You were in my dream last night. I haven't had a dream about you in a long time. It was comforting, to see your face again. Smiling. Laughing. It wasn't the same as we used to be, the complete opposite. We were still broken up. We were once in love, who became strangers, who were trying to be friends in this world again. But this friendship was different. You still held my thigh when I sat next to you. You still kissed me on my cheek. I sighed in relief. The comfort I had being next to you again. The comfort I had being in your arms. The comfort I had being yours, even for merely a moment was bliss.
We were the same people but different. Struggling to find conversation yet holding each other in any way we could. Afraid that this cruel world might separate us from each other again. Afraid that if we got too comfortable, the world we built for ourselves would crumble down around us, and we were scared. Scared of losing each other again. Scared of what doing all of this to each other might hold. Scared of committing to one another again. Scared of getting too comfortable in the little world we created around us.

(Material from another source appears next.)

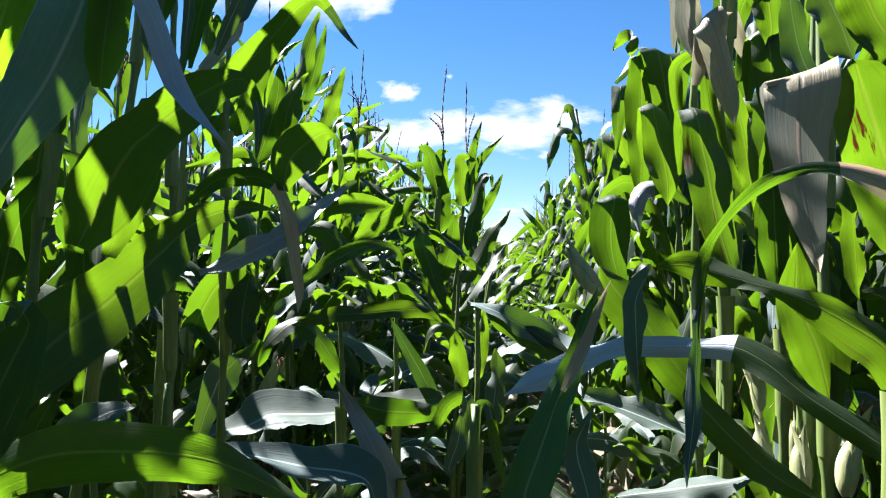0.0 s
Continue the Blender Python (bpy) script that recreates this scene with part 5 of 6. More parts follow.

There were a lot of factors. Knowing it wasn't real pains me a little. But I can rest peacefully knowing that in those moments. In that dream. That little world we created around us was just for us. No one could touch us. No one could destroy it. Knowing in that little world I was yours and you were mine and we were happy, we were so content. We were warm. We were loved. We were at peace. Brings me the utmost joy. For that one tiny moment, it was just us.
- I hope there's a time where you read this and know it's about you and smile willingly, knowing it was just for us.